The reception was attended by some 250 high-ranking guests from embassies and high commissions of IMO member states, ministries and the international maritime sector.
H.E. Mr Kitack Lim, Secretary-General of the International Maritime Organization, was amongst the guests who enjoyed German specialties and musical entertainment by the renowned ”Munich Maestros”, a quartet of Royal Guards playing German-style brass music. The event served to showcase Germany’s commitment to the IMO and to safe and efficient shipping as a vital pillar of international trade and global prosperity.
Germany plays a key role within the International Maritime Organization (IMO), a specialised United Nations agency headquartered in London whose mission is to ensure the highest standards for international shipping. The IMO’s main goals are ship safety, environmental protection and preventing terrorism and piracy. To further these and other aims, the Organization has concluded some 50 international agreements as well as numerous recommendations and codes. Germany is one of the world’s leading trading nations with an important maritime sector, and is dedicated to supporting IMO in performing its demanding role as a global regulator.
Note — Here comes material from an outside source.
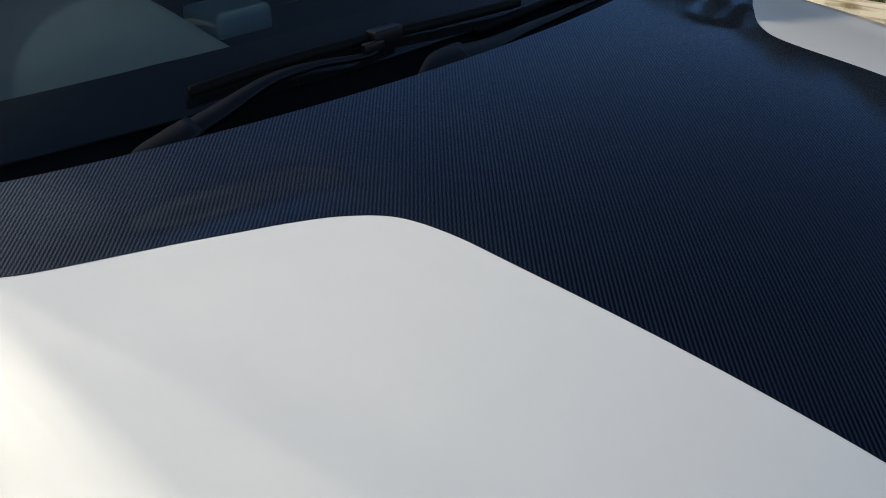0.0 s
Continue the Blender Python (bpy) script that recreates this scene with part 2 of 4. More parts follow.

The 30th IMO Assembly is due to take place from 26 November to 6 December. The Assembly is the highest Governing Body of the Organization and all 172 Member States, associated members, eligible intergovernmental organisations and non-governmental organisations with consultative status take part. The Assembly meets once every two years and is responsible for approving the work programme, voting on the budget and electing the Council.
Member since 1959
The Council consists of 40 member states with a special interest in maritime transport or navigation. The Council meets between the biannual Assembly meetings and is the 'executive arm' during such periods, responsible for overseeing the Organization’s work. Germany, which joined the IMO in 1959, is a member of the IMO Council in Category B, comprising ten states with the largest interest in international seaborne trade.